Denial is key to the ego’s success in convincing us of the reality of separation. The mind forgets/denies its choice in order to defend it. It is then possible to believe the ego’s story that we are not minds, but bodies vulnerable to attack by external forces beyond our control. That explains why it seems that peace comes and goes, and we are at the mercy of its whims. The Course tells us that we are anything but victims, and that we can learn to recognize the mind’s choice by paying attention to our feelings and judgments in the dream. Loss of peace in its myriad forms (anger, depression, anxiety, irritation, excitement …) makes us aware of the choice the mind has made. Paying attention/looking is the key to undoing denial, which is the beginning of salvation, because it tunes us in to the fact that we have a mind with the power to choose.
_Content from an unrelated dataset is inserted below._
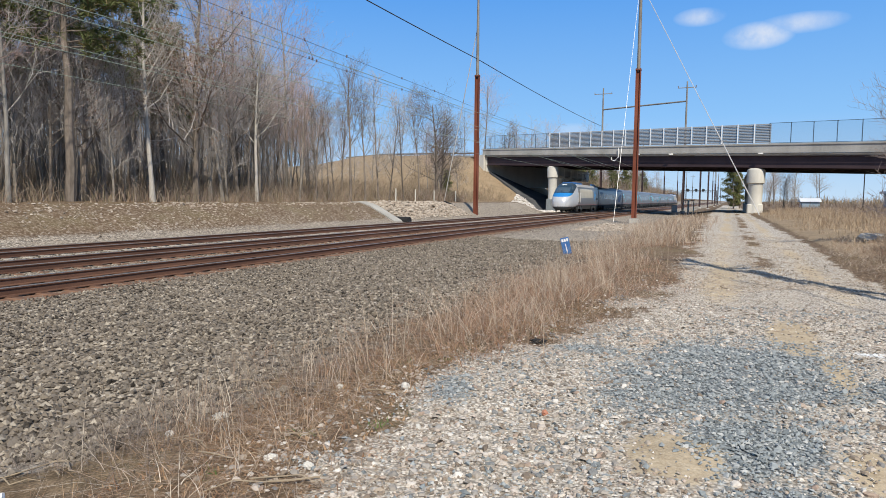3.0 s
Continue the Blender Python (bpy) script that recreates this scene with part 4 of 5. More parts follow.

Only by recognizing the painful effects of choosing to identify with the ego will we be motivated to make another choice. Otherwise, we remain unaware of the mind’s activity, puzzled by the feelings that seem to come upon us from "nowhere."

Though they may be of short duration, moments of peace are very important to the Holy Spirit’s curriculum, which makes good use of contrast for teaching and learning. It becomes increasingly obvious that feeling truly peaceful is preferable to the turmoil of unforgiveness. What is difficult is learning to associate the lack of peace with the judgments that we are engaged in constantly. Peace just seems to disappear for no reason. What actually occurs is that our minds have chosen to identify with the ego and our specialness. Guilt follows that choice, and is inevitably projected in some form of judgment against ourselves and others. This happens very quickly and, thanks to denial, imperceptibly. In the Course, Jesus is asking us to pay very careful attention to our thoughts, to become aware of the judgments. They show us the choice for separation we have made and have forgotten.
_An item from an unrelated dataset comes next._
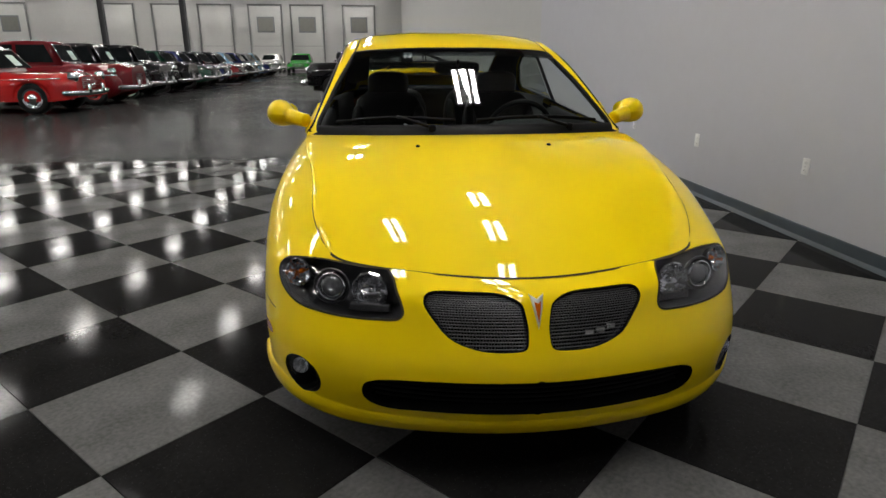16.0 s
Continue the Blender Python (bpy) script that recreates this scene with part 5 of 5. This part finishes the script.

Both the peace and lack of it are useful experiences. One shows us how it feels to be free of judgment, the other the pain of choosing the ego. The important thing is to remember that when we are not at peace, it is for no other reason than our choice to be separate. We have chosen to identify with the ego rather than with the Holy Spirit, and preferred guilt to peace. We now have the opportunity to consider the cost of our mistaken choice and choose again. This mindfulness is how we remain in the present, and how not being peaceful becomes a useful tool to lead us back to peace. We also need to remember not to judge ourselves for long periods of forgetfulness and short periods of peace. Allowing the Holy Spirit to heal our minds of the thought of separation is a process. Our function is to be mindful of every judgment so it can be forgiven. Gradually the balance will shift to longer experiences of peace, until that becomes our only choice.

Q #685: In the workbook of A Course in Miracles, I was engaged with Lesson 122, and a very beautiful lesson it is, when a word in paragraph 10 caught my attention: "We are close indeed to the appointed ending of the dream" (W.pI.122.10:4). Could you please elaborate on "appointed?"
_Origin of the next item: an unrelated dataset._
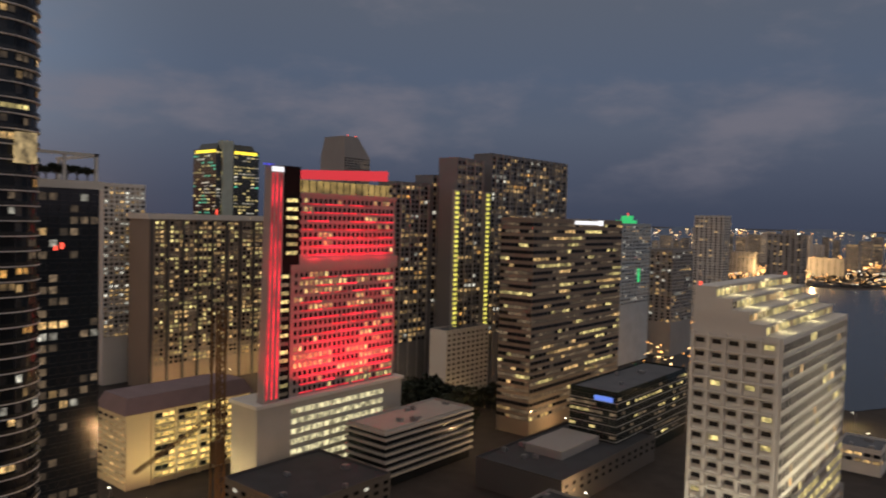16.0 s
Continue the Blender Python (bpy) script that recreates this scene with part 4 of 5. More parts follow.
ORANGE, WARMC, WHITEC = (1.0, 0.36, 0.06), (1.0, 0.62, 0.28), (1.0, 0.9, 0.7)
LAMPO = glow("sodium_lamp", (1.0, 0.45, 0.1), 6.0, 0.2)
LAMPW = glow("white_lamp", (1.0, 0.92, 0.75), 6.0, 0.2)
# lamps of lit streets, some strong ones added to brighten far roofs
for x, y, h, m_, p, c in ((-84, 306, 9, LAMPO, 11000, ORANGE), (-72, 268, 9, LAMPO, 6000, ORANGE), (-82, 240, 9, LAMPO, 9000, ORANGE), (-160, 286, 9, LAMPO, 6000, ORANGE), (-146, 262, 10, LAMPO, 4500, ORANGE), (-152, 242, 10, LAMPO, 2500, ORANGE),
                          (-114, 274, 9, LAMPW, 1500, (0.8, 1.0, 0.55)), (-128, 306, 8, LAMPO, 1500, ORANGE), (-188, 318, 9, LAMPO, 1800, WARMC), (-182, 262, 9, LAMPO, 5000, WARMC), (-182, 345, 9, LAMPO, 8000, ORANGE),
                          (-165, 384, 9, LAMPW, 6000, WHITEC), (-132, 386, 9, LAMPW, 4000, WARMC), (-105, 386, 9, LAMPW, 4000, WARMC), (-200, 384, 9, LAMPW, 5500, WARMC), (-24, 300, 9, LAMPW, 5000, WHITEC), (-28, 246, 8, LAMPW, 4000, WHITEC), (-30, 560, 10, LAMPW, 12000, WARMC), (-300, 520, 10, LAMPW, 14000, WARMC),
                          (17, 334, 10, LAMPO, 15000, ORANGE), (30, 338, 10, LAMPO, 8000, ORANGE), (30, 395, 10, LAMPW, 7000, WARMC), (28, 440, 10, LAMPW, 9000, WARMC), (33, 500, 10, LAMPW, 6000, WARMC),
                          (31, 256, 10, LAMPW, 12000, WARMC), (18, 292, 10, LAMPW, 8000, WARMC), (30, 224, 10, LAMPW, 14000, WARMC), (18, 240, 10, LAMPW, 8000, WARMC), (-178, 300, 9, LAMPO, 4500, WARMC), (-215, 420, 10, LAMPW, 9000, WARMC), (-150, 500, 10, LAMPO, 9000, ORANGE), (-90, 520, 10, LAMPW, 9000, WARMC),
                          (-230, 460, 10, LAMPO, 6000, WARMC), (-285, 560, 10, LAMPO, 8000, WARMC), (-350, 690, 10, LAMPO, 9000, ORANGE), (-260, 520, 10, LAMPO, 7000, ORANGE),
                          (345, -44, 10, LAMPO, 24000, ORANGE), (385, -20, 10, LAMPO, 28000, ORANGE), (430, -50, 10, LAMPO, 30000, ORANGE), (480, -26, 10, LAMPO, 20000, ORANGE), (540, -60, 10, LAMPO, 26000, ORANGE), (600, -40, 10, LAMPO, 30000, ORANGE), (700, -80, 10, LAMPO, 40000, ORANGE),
                          # unseen lamps at the foot of the near towers, added to brighten their walls
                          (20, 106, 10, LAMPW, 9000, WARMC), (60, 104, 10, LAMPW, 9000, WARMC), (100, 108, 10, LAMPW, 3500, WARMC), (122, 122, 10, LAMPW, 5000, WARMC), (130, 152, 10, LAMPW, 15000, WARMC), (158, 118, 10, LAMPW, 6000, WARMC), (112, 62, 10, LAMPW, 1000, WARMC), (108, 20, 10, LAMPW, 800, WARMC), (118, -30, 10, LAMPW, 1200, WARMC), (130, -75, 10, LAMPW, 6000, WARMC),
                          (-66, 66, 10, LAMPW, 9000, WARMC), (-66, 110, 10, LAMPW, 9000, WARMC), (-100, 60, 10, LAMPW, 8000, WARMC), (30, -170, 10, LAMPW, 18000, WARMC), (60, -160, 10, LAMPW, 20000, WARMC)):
    street_and_fill_lamp(x, y, h, m_, p, c, 0.0 if x < -100 or x > 20 else 3.14)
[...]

A: In this context, the ending of the dream is "appointed" because it is certain, and in reality it is already accomplished, because "… the separation never occurred" (T.6.II.10:7). Everyone will come to this realization in his/her own time, and will awaken from the dream: "Forget not once this journey is begun the end is certain. Doubt along the way will come and go and go to come again. Yet is the ending sure. No one can fail to do what God appointed him to do" [accept the identity God has given to His Son] (C.ep.1:1,2,3,4).

The "appointed" moment does not refer to a specific time in the dream, but refers to a decision in the mind that is outside of time and space. However, Jesus knows that we believe we are actually separate from God, living in time and space, and so he speaks to us on the level of our experience in the dream. He tells us throughout the Course that to end the dream all that is required is for us to remember the truth that we have denied, to forget everything else, and in an instant we would awaken. That is why the ending is "close"; it is always only an instant away.

While we continue to choose separation, however, we use time as a delay mechanism to defend our choice: "Delay is of the ego, because time is its concept" (T.5.III.5). Time is one of the ego’s best defenses for its tale of sin, guilt, and fear. Only in time can we defend our belief in the punishment from God we think is our due for the terrible "sin" of choosing against Him in the past. The ego insists that one of these days God will get us. We also use our concept of time to project salvation outside of ourselves to a distant moment in the future, because we are afraid of accepting it in the present. Thus, contrary to the popular saying "time waits for no man," time is actually under the command of the ego. For its purpose of refusing to accept our oneness with God, which would end the dream, we have all the time in the world. Time will indeed wait for us to choose again, because we made it up explicitly to serve our delay tactics. That is why, in our experience, the dream seems to be lasting eons. In the insanity of our split minds, we both fear it will last forever, and hope it will. In his kindness, Jesus assures us it will end, but not abruptly: "Fear not that you will be abruptly lifted up and hurled into reality. Time is kind, and if you use it on behalf of reality, it will keep gentle pace with you in your transition" (T.16.VI.8:1,2).

The "appointed" end of the dream, therefore, is as certain as the Holy Spirit tells us it is, and only as close as we want it to be. In the text, we are told "Time is your friend, if you leave it to the Holy Spirit to use. He needs but very little to restore God's whole power to you. He Who transcends time for you understands what time is for" 15.I.15:1,2,3).The dream’s concept of time serves the Holy Spirit’s purpose when we use it to heal our minds of the thought of separation, seeing each moment as an opportunity to choose forgiveness rather than judgment in the present. Thus the past "sin" and future punishment are released of their power to delay us on our journey, bringing the truth closer to our awareness.